Congress allies rally behind Sonia as PM
Nineteen parties with 300-plus MPs back Sonia. The process of Govt formation will begin on Monday when the EC will request the President to notify the new House.
Congress president Sonia Gandhi has emerged as the unanimous choice of all secular parties, barring Mayawati's BSP, to lead a non-NDA coalition government at the Centre.
Sonia's name for the prime minister's office was proposed by the DMK's M. Karunanidhi and seconded by the RJD's Laloo Prasad Yadav and the NCP's Sharad Pawar. The proposal was carried unanimously by leaders of other parties, including the Left Front, the SP's Amar Singh and the RLD's Ajit Singh.

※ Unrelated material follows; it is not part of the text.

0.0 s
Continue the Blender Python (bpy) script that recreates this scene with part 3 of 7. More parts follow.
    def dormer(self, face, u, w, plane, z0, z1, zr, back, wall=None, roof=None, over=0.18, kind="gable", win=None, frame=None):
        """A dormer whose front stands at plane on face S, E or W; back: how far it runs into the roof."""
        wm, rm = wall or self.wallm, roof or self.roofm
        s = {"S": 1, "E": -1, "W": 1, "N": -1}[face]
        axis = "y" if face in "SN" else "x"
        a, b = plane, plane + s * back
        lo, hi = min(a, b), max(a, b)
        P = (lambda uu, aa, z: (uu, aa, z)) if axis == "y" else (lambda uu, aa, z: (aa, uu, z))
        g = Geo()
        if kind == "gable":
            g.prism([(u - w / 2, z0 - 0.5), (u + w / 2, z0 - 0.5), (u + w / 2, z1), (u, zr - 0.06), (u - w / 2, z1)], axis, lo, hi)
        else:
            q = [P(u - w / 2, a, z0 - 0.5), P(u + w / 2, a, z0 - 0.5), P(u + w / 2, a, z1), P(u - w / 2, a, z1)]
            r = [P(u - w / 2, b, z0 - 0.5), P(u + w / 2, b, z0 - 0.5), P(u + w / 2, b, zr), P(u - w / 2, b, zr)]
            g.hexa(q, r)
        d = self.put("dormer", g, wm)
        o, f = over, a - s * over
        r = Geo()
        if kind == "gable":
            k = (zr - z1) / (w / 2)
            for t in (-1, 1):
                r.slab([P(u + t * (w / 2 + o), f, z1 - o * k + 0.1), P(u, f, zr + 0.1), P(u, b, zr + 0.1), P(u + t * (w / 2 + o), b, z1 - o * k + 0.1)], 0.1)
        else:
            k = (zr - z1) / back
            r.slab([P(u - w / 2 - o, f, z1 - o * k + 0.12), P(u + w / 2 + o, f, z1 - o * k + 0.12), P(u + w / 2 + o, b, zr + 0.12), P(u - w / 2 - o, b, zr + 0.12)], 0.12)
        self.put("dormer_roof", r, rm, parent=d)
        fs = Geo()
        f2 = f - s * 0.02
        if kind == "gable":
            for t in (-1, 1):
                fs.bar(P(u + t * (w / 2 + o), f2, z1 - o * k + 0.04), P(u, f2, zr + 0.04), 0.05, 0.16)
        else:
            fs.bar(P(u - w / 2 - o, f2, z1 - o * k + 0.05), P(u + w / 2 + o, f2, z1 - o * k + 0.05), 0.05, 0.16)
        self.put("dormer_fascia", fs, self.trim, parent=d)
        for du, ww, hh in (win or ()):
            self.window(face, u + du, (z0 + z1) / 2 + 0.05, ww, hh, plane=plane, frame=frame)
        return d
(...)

In the 14th Lok Sabha, the aggregate strength of the 19 allied and supporting parties will exceed the 300-mark, way beyond the magic figure of 272.
Besides Mayawati, who has also backed the Congress-led secular government, JD (S) leader H.D. Deve Gowda was absent at the meeting though there are no doubts about his opposition to the NDA.
The process of forming the government is likely to begin on Monday when the full Election Commission will meet President A.P.J. Abdul Kalam to request him to notify the new House.
While briefing newsmen on Sonia's acceptance as prime minister, Manmohan Singh had said the Congress president would approach the President to stake her claim after the constitution of the Lok Sabha.
Amar Singh and Ajit Singh were not invited to the meeting of the Congress's pre-poll allies, followed by an extended session that included the Communists. They surprised their hosts by accompanying CPI(M) general secretary Harkishan Singh Surjeet, who had unilaterally announced that the SP would join the Congress-led government.
Surjeet's attempt to foist the SP on the new government is resented by the Congress, which is reluctant to share power with Mulayam Singh Yadav (its main rival in UP) for the same reasons which make the CPI-M reluctant to join the government to protect its bases in West Bengal, Tripura and Kerala.
Moreover, Surjeet's assurance on behalf of Mulayam was one of the factors that had prompted Sonia to claim the support of 272 MPs after the fall of the Vajpayee government in 1999. Subsequently, her efforts to provide an alternative government fell through because the SP was not forthcoming.
When asked whether the SP would be part of the government, Manmohan Singh said the Congress would like all constituents to be part of the new regime.